印刷体数学公式识别应用研究

CASIA OpenIR > 毕业生 > 博士学位论文

	印刷体数学公式识别应用研究
其他题名	Applied Research on Understanding for Printed Mathematical Expressions
	郭育生
	2007-09-01
学位类型	工学博士
中文摘要	科技工程文献中存在大量数学公式，而现有的OCR产品难以有效的识别其中的数学公式，其识别结果往往面目全非。本文针对数学公式识别中存在的问题，从数学公式定位、公式图像二值化、公式符号切分/识别和公式结构分析等多个方面进行了深入的研究，建立了一个初步实用化的数学公式识别系统。本文的主要研究工作包括： (1) 提出了一种数学公式定位的方法。该方法首先通过中文字符识别和公式符号识别区分中文字符和非中文字符（如果是英文文档，则无需进行中文字符区分），然后根据相邻符号间的空间位置信息和符号自身的语义信息从非中文字符中提取内嵌公式符号，最后根据公式的版式信息定位独立公式。在148幅文档图像共3690个公式中取得了91.19%的公式定位正确率。 (2) 针对数学公式图像中符号笔划断裂和粘连的情况，提出了一种公式图像二值化集成方法。为了减少符号笔划的断裂，使用了基于连通体的二值化方法。为了减少相邻符号的粘连，使用了基于直方图的全局二值化方法。最后基于符号识别结果集成这两种二值化方法。 (3) 提出了一种基于三阶段动态规划方法的数学公式符号切分方法。在该方法中首先使用动态规划方法从竖直方向切分公式子图，然后再从水平方向切分公式符号，最后使用动态规划方法合并可能断裂的公式符号。在1322幅公式图像组成的测试集上取得了96.40%的符号切分正确率。 (4) 提出一种带有拒识模型的符号识别方法。在测试数据集上取得了98.58%的符号识别正确率。 (5) 提出了一种层次结构分析方法。

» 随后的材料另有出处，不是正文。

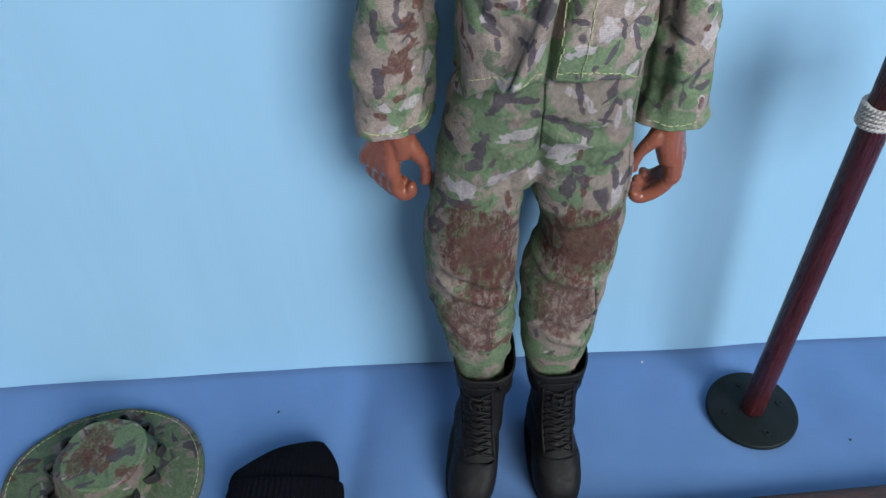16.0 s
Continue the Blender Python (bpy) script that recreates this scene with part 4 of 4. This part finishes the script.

该方法降低了公式分析的复杂度，提高了公式的分析正确率，在1322幅公式图像组成的测试集上取得了87.59%的结构分析正确率。 (6) 建立了一个初步实用化的数学公式识别系统。在148幅文档图像共3690个公式组成的测试集中取得了81.24%的公式识别正确率。本文建立的公式识别系统已经嵌入到汉王OCR中，并已正式销售。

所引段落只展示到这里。